::: Recorded information :::
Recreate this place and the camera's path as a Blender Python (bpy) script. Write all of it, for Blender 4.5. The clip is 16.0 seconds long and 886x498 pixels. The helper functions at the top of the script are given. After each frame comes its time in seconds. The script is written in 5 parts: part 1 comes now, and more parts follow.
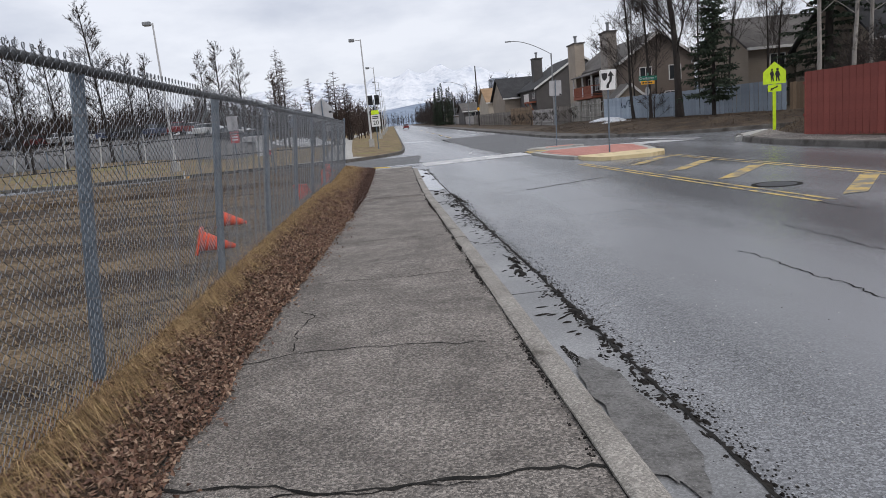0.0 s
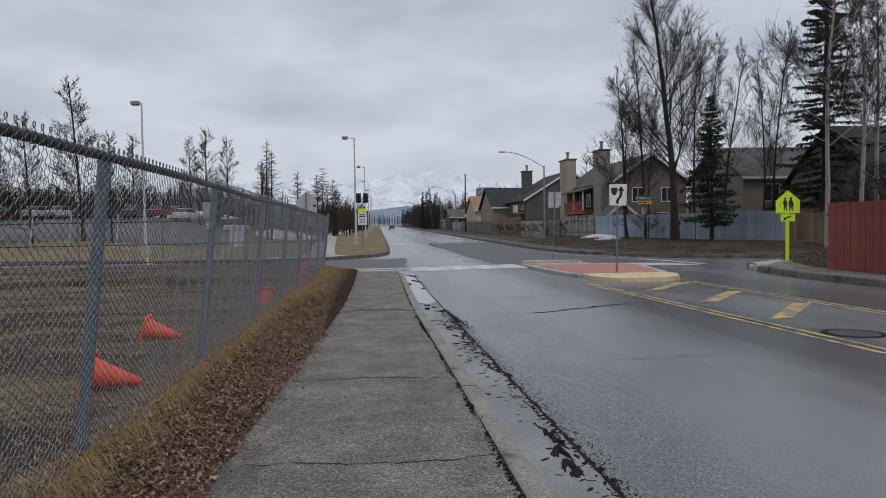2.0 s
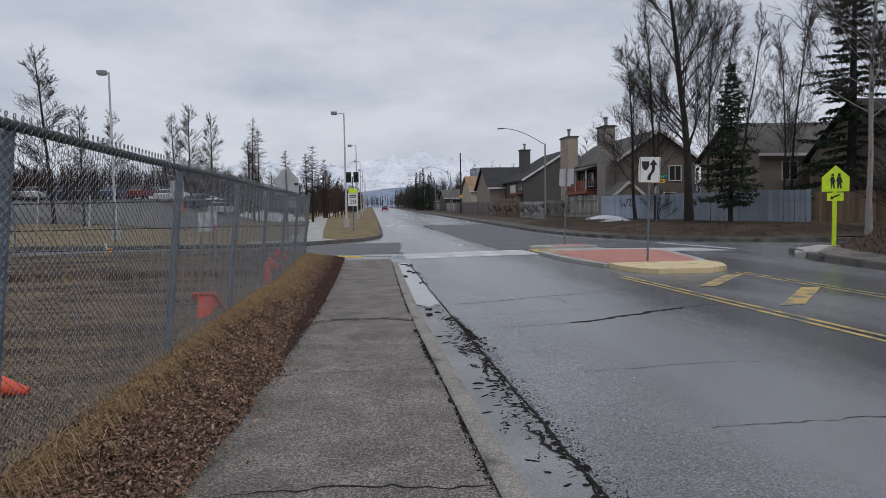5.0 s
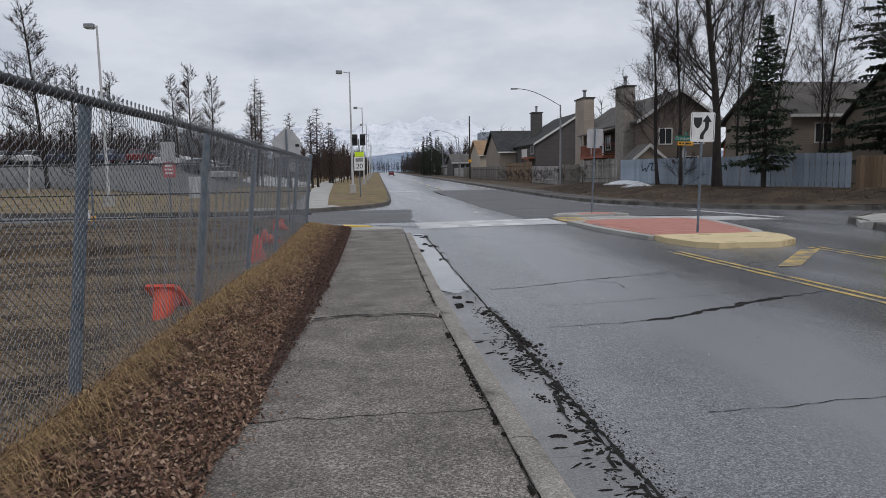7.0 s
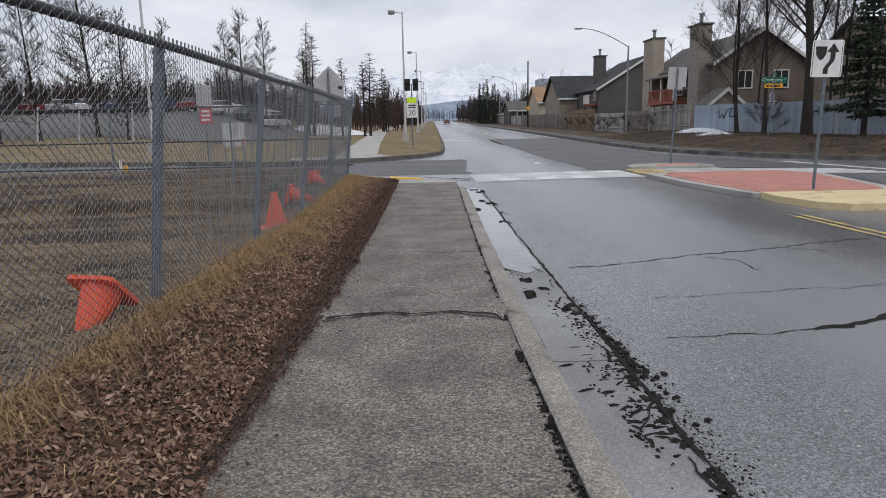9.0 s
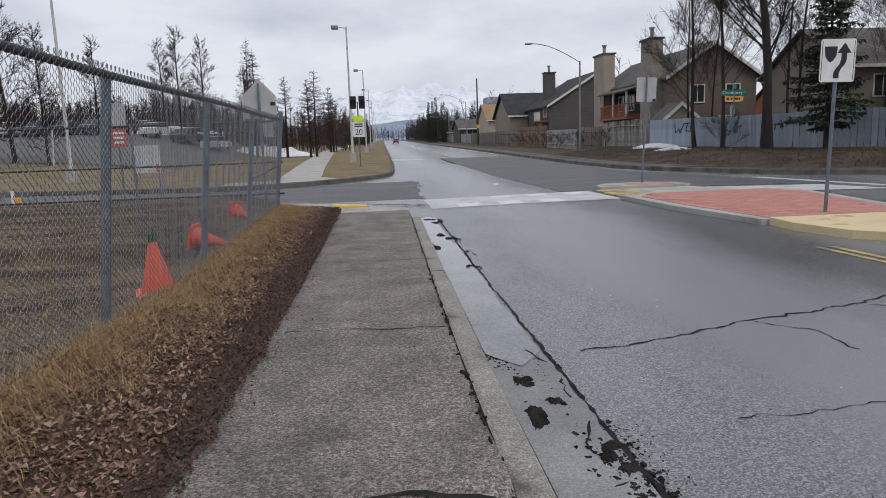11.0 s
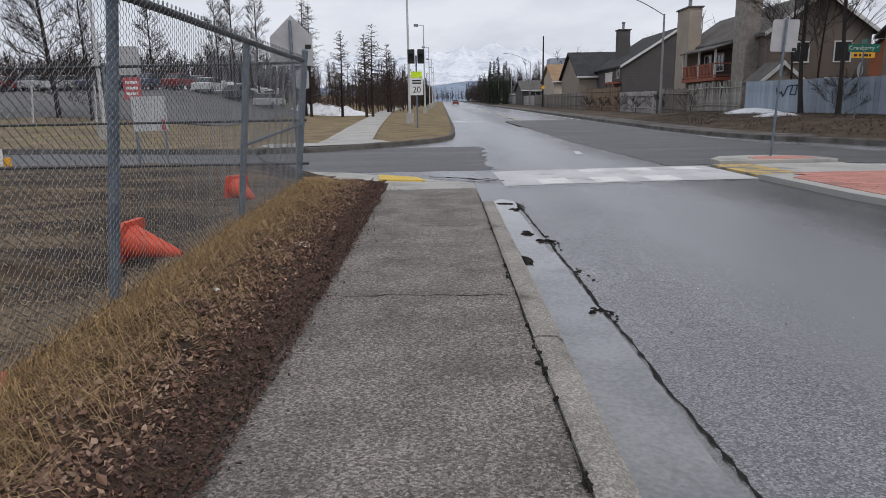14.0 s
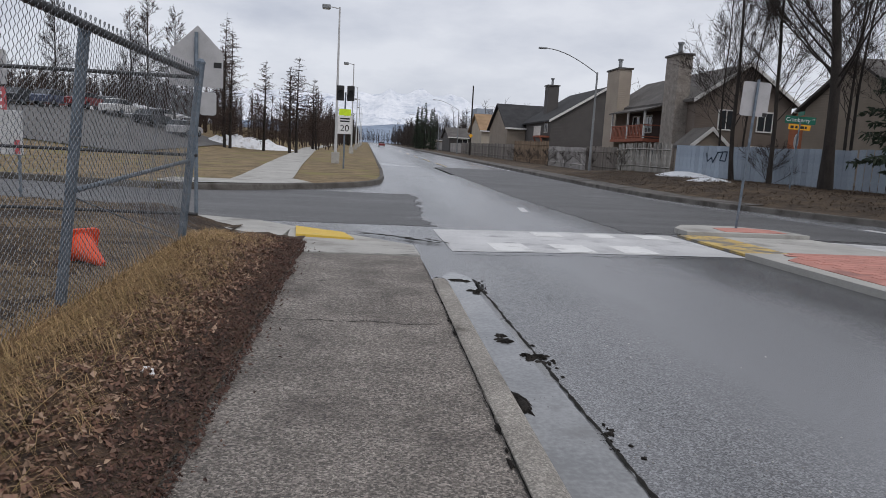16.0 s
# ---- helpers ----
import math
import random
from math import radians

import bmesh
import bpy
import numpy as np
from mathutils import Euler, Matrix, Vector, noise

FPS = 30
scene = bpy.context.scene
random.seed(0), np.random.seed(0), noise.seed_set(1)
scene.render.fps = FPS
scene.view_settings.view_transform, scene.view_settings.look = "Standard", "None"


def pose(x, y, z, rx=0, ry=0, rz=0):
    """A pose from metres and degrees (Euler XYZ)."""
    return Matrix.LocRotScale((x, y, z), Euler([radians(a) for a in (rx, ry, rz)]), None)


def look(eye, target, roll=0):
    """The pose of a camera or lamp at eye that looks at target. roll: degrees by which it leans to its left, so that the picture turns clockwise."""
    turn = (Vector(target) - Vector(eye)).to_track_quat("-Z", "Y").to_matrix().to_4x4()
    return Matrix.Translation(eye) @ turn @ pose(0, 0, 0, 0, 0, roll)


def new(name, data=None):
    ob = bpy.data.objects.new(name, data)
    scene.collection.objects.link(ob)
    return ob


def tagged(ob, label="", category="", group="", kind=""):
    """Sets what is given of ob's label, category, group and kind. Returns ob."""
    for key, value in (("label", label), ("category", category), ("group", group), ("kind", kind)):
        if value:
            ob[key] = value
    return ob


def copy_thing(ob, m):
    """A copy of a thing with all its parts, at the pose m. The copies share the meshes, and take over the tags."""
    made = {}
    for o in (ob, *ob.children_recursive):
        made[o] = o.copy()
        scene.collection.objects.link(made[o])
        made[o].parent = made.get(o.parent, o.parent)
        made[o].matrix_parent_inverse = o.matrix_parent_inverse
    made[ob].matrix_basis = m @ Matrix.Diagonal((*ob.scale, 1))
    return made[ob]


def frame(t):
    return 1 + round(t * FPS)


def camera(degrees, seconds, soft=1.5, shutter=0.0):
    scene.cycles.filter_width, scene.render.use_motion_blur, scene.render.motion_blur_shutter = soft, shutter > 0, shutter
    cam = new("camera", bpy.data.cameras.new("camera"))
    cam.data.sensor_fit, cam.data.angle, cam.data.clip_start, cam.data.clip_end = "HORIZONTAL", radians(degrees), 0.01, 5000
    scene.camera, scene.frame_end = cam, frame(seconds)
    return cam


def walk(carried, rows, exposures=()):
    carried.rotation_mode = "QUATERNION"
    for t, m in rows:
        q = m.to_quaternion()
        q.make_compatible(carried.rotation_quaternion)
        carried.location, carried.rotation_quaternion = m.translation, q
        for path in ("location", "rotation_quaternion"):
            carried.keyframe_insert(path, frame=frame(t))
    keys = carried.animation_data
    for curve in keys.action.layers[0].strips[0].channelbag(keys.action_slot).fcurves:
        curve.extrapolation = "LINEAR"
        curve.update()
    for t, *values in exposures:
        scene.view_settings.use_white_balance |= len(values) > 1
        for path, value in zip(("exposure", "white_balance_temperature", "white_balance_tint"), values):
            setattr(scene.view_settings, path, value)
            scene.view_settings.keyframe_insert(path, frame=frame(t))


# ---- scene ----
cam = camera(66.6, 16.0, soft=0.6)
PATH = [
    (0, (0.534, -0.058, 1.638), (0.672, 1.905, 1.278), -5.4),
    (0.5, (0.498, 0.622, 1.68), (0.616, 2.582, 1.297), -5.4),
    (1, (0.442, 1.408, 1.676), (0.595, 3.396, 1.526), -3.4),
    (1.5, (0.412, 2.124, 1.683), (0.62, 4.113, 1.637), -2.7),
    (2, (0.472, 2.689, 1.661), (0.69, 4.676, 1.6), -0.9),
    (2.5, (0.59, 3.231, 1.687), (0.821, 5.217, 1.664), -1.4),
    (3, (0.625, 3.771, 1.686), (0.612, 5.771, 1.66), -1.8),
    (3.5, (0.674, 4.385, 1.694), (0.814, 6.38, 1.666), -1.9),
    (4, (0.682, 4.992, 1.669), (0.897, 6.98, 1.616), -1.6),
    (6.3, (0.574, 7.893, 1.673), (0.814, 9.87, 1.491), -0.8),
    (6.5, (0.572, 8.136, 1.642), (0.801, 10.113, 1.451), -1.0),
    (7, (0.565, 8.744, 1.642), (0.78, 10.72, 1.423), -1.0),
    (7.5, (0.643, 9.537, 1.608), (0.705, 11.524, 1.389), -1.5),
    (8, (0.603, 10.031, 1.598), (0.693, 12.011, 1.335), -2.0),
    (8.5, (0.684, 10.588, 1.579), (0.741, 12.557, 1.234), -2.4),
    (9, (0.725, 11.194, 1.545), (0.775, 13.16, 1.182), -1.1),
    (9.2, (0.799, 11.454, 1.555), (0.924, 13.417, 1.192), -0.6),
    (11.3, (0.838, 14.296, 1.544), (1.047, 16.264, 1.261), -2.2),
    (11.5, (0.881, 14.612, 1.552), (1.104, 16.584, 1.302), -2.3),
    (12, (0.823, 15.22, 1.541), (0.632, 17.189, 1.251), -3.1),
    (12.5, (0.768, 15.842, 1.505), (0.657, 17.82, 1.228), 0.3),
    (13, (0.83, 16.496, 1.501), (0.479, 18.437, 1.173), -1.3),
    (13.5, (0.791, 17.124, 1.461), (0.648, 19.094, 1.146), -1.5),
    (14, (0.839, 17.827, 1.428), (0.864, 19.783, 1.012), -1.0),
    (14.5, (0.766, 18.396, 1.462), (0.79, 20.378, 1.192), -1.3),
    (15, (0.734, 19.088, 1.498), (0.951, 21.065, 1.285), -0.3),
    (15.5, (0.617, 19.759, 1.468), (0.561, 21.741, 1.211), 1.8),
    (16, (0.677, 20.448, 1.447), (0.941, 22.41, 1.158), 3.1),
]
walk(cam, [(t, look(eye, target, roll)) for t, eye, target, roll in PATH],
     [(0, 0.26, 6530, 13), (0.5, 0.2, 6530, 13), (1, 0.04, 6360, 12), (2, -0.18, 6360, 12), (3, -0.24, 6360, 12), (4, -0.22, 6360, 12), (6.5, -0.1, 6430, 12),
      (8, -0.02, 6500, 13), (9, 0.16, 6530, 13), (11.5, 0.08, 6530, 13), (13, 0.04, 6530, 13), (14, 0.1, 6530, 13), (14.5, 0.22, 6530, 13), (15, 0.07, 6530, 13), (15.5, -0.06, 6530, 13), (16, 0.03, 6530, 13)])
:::
Given exercise -> Reproduce each line word for word and drop the pictures.

Reply to the exercise ->
Recreate this place and the camera's path as a Blender Python (bpy) script. Write all of it, for Blender 4.5. The clip is 16.0 seconds long and 886x498 pixels. The helper functions at the top of the script are given. After each frame comes its time in seconds. The script is written in 5 parts: part 1 comes now, and more parts follow.
0.0 s
2.0 s
5.0 s
7.0 s
9.0 s
11.0 s
14.0 s
16.0 s
# ---- helpers ----
import math
import random
from math import radians

import bmesh
import bpy
import numpy as np
from mathutils import Euler, Matrix, Vector, noise

FPS = 30
scene = bpy.context.scene
random.seed(0), np.random.seed(0), noise.seed_set(1)
scene.render.fps = FPS
scene.view_settings.view_transform, scene.view_settings.look = "Standard", "None"


def pose(x, y, z, rx=0, ry=0, rz=0):
    """A pose from metres and degrees (Euler XYZ)."""
    return Matrix.LocRotScale((x, y, z), Euler([radians(a) for a in (rx, ry, rz)]), None)


def look(eye, target, roll=0):
    """The pose of a camera or lamp at eye that looks at target. roll: degrees by which it leans to its left, so that the picture turns clockwise."""
    turn = (Vector(target) - Vector(eye)).to_track_quat("-Z", "Y").to_matrix().to_4x4()
    return Matrix.Translation(eye) @ turn @ pose(0, 0, 0, 0, 0, roll)


def new(name, data=None):
    ob = bpy.data.objects.new(name, data)
    scene.collection.objects.link(ob)
    return ob


def tagged(ob, label="", category="", group="", kind=""):
    """Sets what is given of ob's label, category, group and kind. Returns ob."""
    for key, value in (("label", label), ("category", category), ("group", group), ("kind", kind)):
        if value:
            ob[key] = value
    return ob


def copy_thing(ob, m):
    """A copy of a thing with all its parts, at the pose m. The copies share the meshes, and take over the tags."""
    made = {}
    for o in (ob, *ob.children_recursive):
        made[o] = o.copy()
        scene.collection.objects.link(made[o])
        made[o].parent = made.get(o.parent, o.parent)
        made[o].matrix_parent_inverse = o.matrix_parent_inverse
    made[ob].matrix_basis = m @ Matrix.Diagonal((*ob.scale, 1))
    return made[ob]


def frame(t):
    return 1 + round(t * FPS)


def camera(degrees, seconds, soft=1.5, shutter=0.0):
    scene.cycles.filter_width, scene.render.use_motion_blur, scene.render.motion_blur_shutter = soft, shutter > 0, shutter
    cam = new("camera", bpy.data.cameras.new("camera"))
    cam.data.sensor_fit, cam.data.angle, cam.data.clip_start, cam.data.clip_end = "HORIZONTAL", radians(degrees), 0.01, 5000
    scene.camera, scene.frame_end = cam, frame(seconds)
    return cam


def walk(carried, rows, exposures=()):
    carried.rotation_mode = "QUATERNION"
    for t, m in rows:
        q = m.to_quaternion()
        q.make_compatible(carried.rotation_quaternion)
        carried.location, carried.rotation_quaternion = m.translation, q
        for path in ("location", "rotation_quaternion"):
            carried.keyframe_insert(path, frame=frame(t))
    keys = carried.animation_data
    for curve in keys.action.layers[0].strips[0].channelbag(keys.action_slot).fcurves:
        curve.extrapolation = "LINEAR"
        curve.update()
    for t, *values in exposures:
        scene.view_settings.use_white_balance |= len(values) > 1
        for path, value in zip(("exposure", "white_balance_temperature", "white_balance_tint"), values):
            setattr(scene.view_settings, path, value)
            scene.view_settings.keyframe_insert(path, frame=frame(t))


# ---- scene ----
cam = camera(66.6, 16.0, soft=0.6)
PATH = [
    (0, (0.534, -0.058, 1.638), (0.672, 1.905, 1.278), -5.4),
    (0.5, (0.498, 0.622, 1.68), (0.616, 2.582, 1.297), -5.4),
    (1, (0.442, 1.408, 1.676), (0.595, 3.396, 1.526), -3.4),
    (1.5, (0.412, 2.124, 1.683), (0.62, 4.113, 1.637), -2.7),
    (2, (0.472, 2.689, 1.661), (0.69, 4.676, 1.6), -0.9),
    (2.5, (0.59, 3.231, 1.687), (0.821, 5.217, 1.664), -1.4),
    (3, (0.625, 3.771, 1.686), (0.612, 5.771, 1.66), -1.8),
    (3.5, (0.674, 4.385, 1.694), (0.814, 6.38, 1.666), -1.9),
    (4, (0.682, 4.992, 1.669), (0.897, 6.98, 1.616), -1.6),
    (6.3, (0.574, 7.893, 1.673), (0.814, 9.87, 1.491), -0.8),
    (6.5, (0.572, 8.136, 1.642), (0.801, 10.113, 1.451), -1.0),
    (7, (0.565, 8.744, 1.642), (0.78, 10.72, 1.423), -1.0),
    (7.5, (0.643, 9.537, 1.608), (0.705, 11.524, 1.389), -1.5),
    (8, (0.603, 10.031, 1.598), (0.693, 12.011, 1.335), -2.0),
    (8.5, (0.684, 10.588, 1.579), (0.741, 12.557, 1.234), -2.4),
    (9, (0.725, 11.194, 1.545), (0.775, 13.16, 1.182), -1.1),
    (9.2, (0.799, 11.454, 1.555), (0.924, 13.417, 1.192), -0.6),
    (11.3, (0.838, 14.296, 1.544), (1.047, 16.264, 1.261), -2.2),
    (11.5, (0.881, 14.612, 1.552), (1.104, 16.584, 1.302), -2.3),
    (12, (0.823, 15.22, 1.541), (0.632, 17.189, 1.251), -3.1),
    (12.5, (0.768, 15.842, 1.505), (0.657, 17.82, 1.228), 0.3),
    (13, (0.83, 16.496, 1.501), (0.479, 18.437, 1.173), -1.3),
    (13.5, (0.791, 17.124, 1.461), (0.648, 19.094, 1.146), -1.5),
    (14, (0.839, 17.827, 1.428), (0.864, 19.783, 1.012), -1.0),
    (14.5, (0.766, 18.396, 1.462), (0.79, 20.378, 1.192), -1.3),
    (15, (0.734, 19.088, 1.498), (0.951, 21.065, 1.285), -0.3),
    (15.5, (0.617, 19.759, 1.468), (0.561, 21.741, 1.211), 1.8),
    (16, (0.677, 20.448, 1.447), (0.941, 22.41, 1.158), 3.1),
]
walk(cam, [(t, look(eye, target, roll)) for t, eye, target, roll in PATH],
     [(0, 0.26, 6530, 13), (0.5, 0.2, 6530, 13), (1, 0.04, 6360, 12), (2, -0.18, 6360, 12), (3, -0.24, 6360, 12), (4, -0.22, 6360, 12), (6.5, -0.1, 6430, 12),
      (8, -0.02, 6500, 13), (9, 0.16, 6530, 13), (11.5, 0.08, 6530, 13), (13, 0.04, 6530, 13), (14, 0.1, 6530, 13), (14.5, 0.22, 6530, 13), (15, 0.07, 6530, 13), (15.5, -0.06, 6530, 13), (16, 0.03, 6530, 13)])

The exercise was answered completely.